• **SHORT TASK**
Check every line of the material below for the string "objects", and return the ones that have it.

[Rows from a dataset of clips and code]

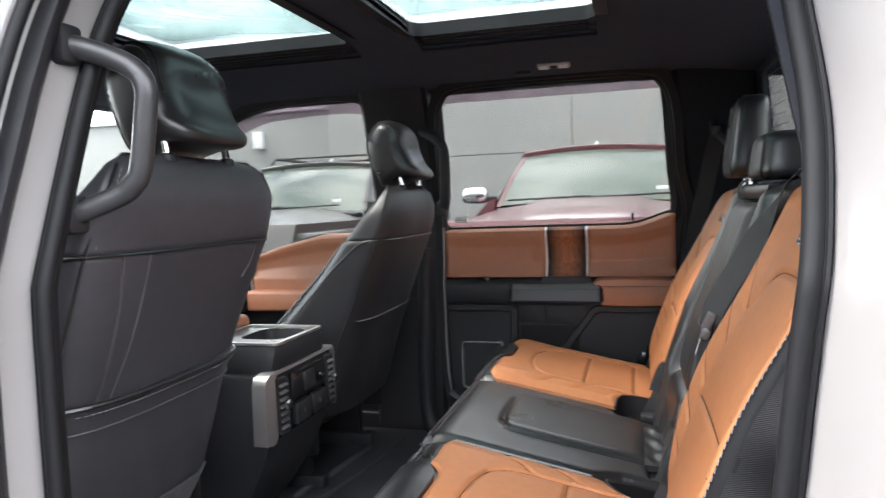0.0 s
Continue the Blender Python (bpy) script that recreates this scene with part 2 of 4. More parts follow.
def loft(loops, closed=True, cap=True, bm=None, ring=False):
    """Skin between loops of equal length."""
    bm = bm or bmesh.new()
    rows = [[bm.verts.new(p) for p in loop] for loop in loops]
    n = len(rows[0])
    for a, b in zip(rows, rows[1:] + (rows[:1] if ring else [])):
        for i in range(n if closed else n - 1):
            j = (i + 1) % n
            bm.faces.new((a[i], a[j], b[j], b[i]))
    if cap and closed and not ring:
        bm.faces.new(rows[0][::-1])
        bm.faces.new(rows[-1])
    return bm


def tube(points, r, seg=8, closed=False, bm=None, flat=1.0, up=(0, 0, 1)):
    """A round or flattened bar along points."""
    pts = [Vector(p) for p in points]
    loops = []
    n = len(pts)
    s = None
    for i, p in enumerate(pts):
        a = pts[(i - 1) % n] if (closed or i) else p
        b = pts[(i + 1) % n] if (closed or i < n - 1) else p
        d = (b - a).normalized()
        if s is None:
            u = Vector(up)
            if abs(d.dot(u)) > 0.95:
                u = Vector((0, 1, 0)) if abs(d.y) < 0.9 else Vector((1, 0, 0))
            s = d.cross(u)
        s = (s - d * s.dot(d)).normalized()
        w = s.cross(d).normalized()
        rr = r[i] if isinstance(r, (list, tuple)) else r
        loops.append([p + s * (rr * math.cos(t)) + w * (rr * flat * math.sin(t)) for t in (2 * math.pi * k / seg for k in range(seg))])
    return loft(loops, bm=bm, ring=closed)


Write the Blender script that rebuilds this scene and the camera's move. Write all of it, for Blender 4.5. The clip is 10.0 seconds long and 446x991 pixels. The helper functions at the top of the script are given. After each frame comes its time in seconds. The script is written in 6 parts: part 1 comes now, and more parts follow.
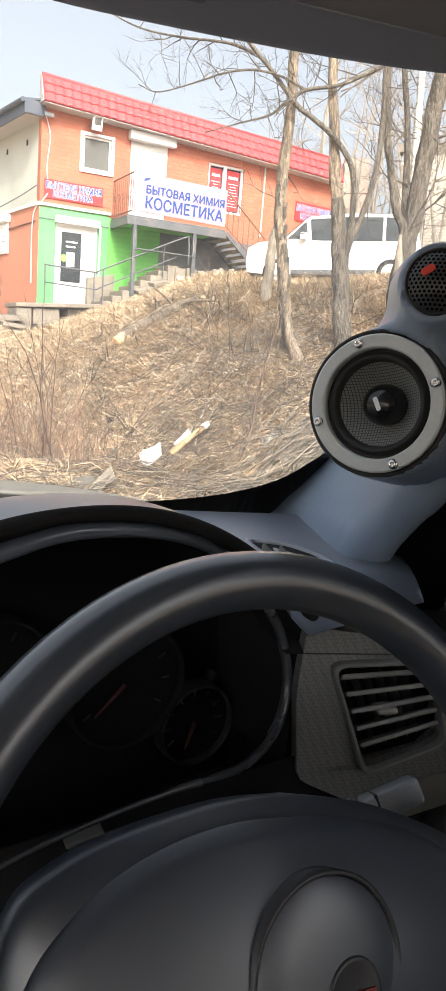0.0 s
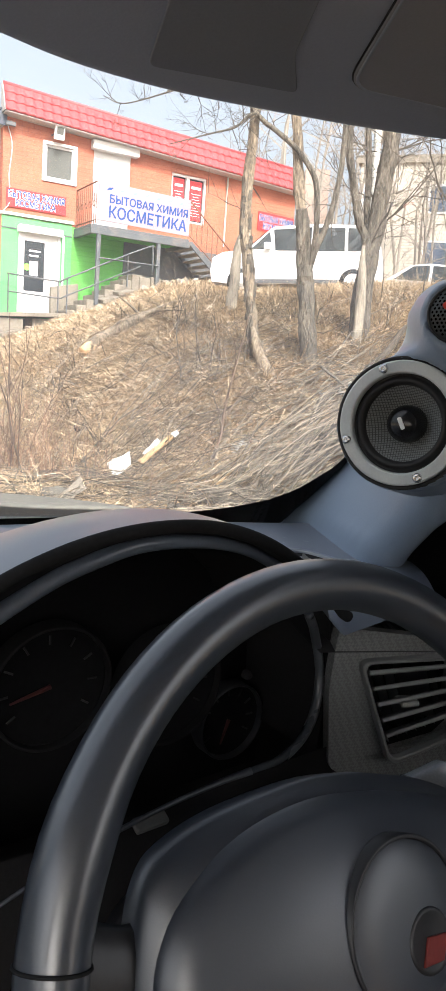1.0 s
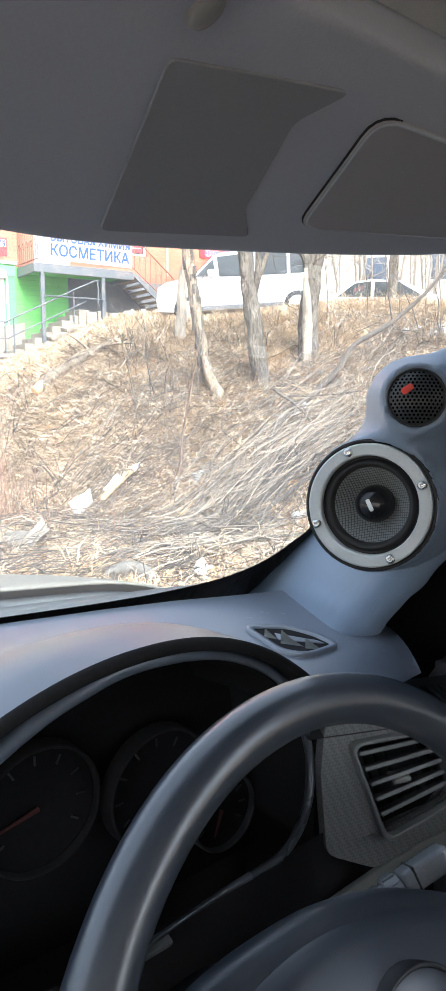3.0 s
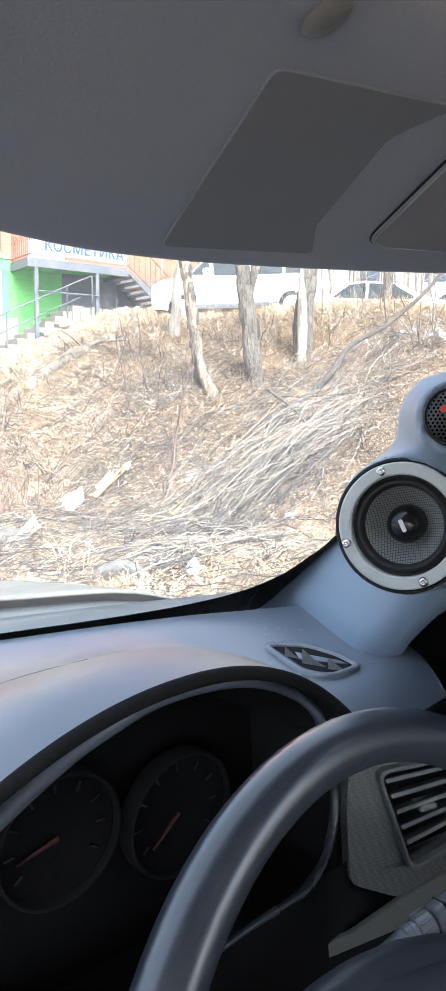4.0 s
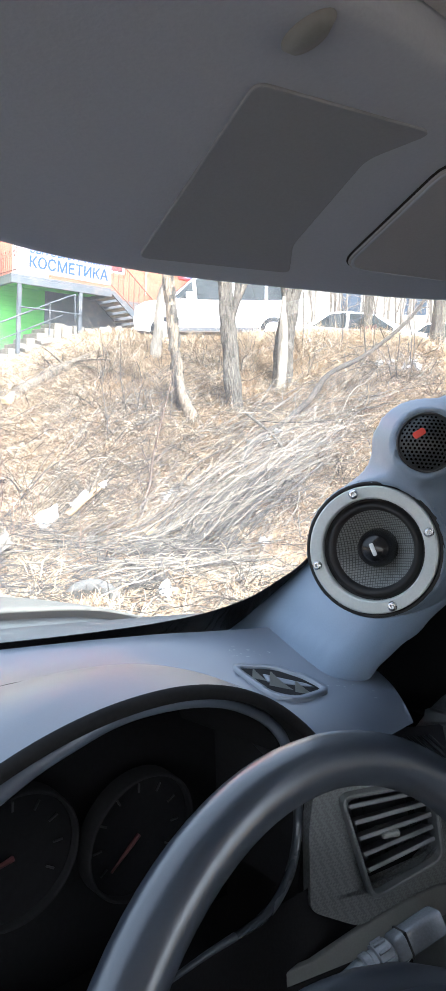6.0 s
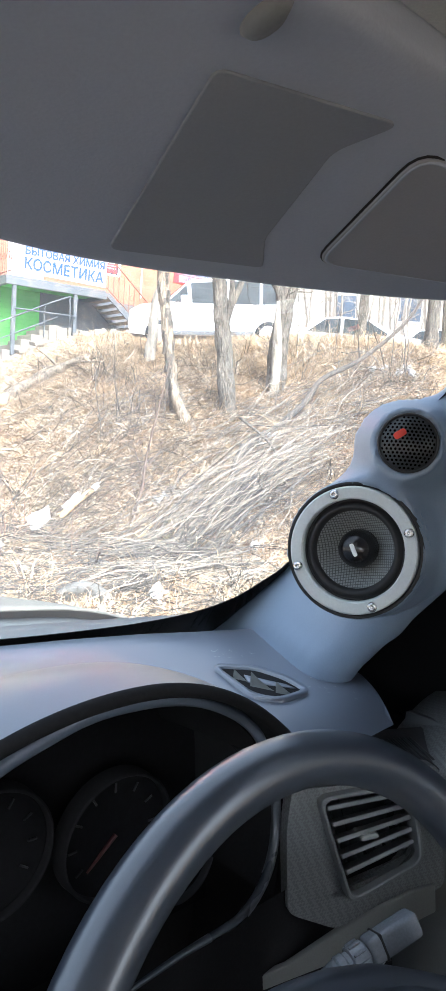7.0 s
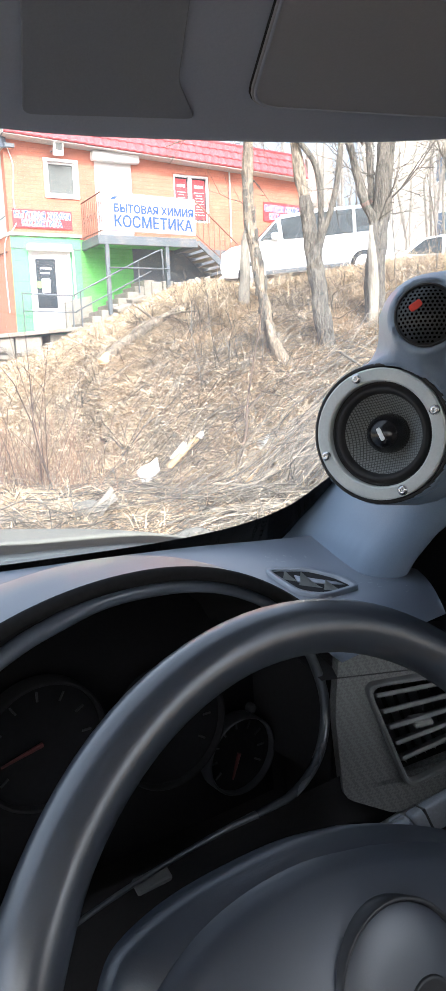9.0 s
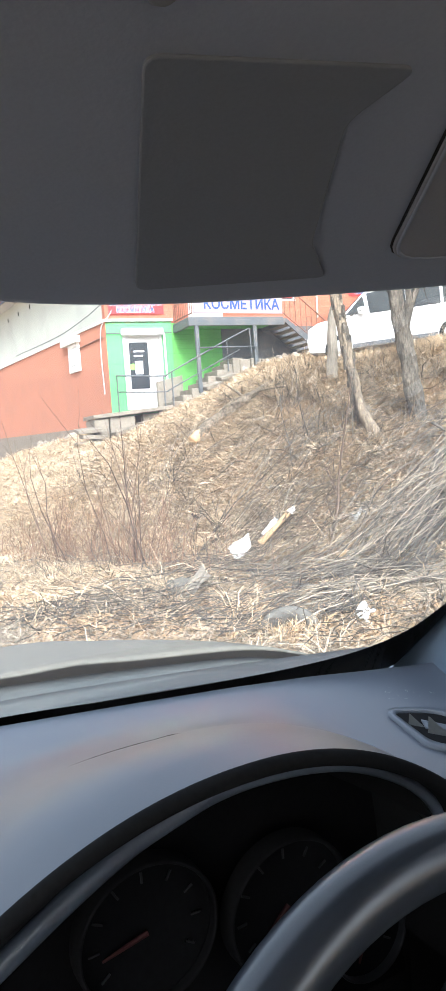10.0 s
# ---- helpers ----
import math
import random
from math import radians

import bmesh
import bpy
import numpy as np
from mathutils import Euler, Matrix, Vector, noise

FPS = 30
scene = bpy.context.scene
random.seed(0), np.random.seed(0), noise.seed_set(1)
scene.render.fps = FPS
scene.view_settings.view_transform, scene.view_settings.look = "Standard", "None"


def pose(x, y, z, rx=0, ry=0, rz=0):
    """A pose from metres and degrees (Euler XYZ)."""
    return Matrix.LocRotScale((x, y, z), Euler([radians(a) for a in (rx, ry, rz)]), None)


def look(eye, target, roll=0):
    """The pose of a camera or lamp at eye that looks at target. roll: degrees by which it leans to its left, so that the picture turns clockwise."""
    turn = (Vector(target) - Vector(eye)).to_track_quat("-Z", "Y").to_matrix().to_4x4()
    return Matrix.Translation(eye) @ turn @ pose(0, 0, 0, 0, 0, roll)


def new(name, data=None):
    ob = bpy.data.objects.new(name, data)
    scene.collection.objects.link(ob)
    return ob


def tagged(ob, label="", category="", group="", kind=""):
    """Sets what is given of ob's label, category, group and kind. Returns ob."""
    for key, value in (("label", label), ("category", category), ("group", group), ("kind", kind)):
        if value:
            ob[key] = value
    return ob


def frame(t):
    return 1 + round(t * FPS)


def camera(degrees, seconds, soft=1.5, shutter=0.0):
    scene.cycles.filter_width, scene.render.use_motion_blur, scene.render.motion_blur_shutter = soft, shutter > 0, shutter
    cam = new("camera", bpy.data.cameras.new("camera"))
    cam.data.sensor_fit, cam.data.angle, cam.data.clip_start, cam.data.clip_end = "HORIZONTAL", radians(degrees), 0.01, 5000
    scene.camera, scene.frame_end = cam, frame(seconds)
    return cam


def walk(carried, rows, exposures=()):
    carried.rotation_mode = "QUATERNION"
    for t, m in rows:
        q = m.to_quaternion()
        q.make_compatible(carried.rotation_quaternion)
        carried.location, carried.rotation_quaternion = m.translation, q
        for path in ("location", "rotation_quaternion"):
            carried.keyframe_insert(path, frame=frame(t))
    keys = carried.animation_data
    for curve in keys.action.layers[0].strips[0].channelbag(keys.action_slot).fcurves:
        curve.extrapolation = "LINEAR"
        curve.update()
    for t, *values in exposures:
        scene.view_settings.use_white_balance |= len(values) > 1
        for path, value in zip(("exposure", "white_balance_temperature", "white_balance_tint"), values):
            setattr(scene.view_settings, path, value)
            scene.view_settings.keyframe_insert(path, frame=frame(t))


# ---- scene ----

• **WRITTEN ANSWER**
    ob = bpy.data.objects.new(name, data)
    scene.collection.objects.link(ob)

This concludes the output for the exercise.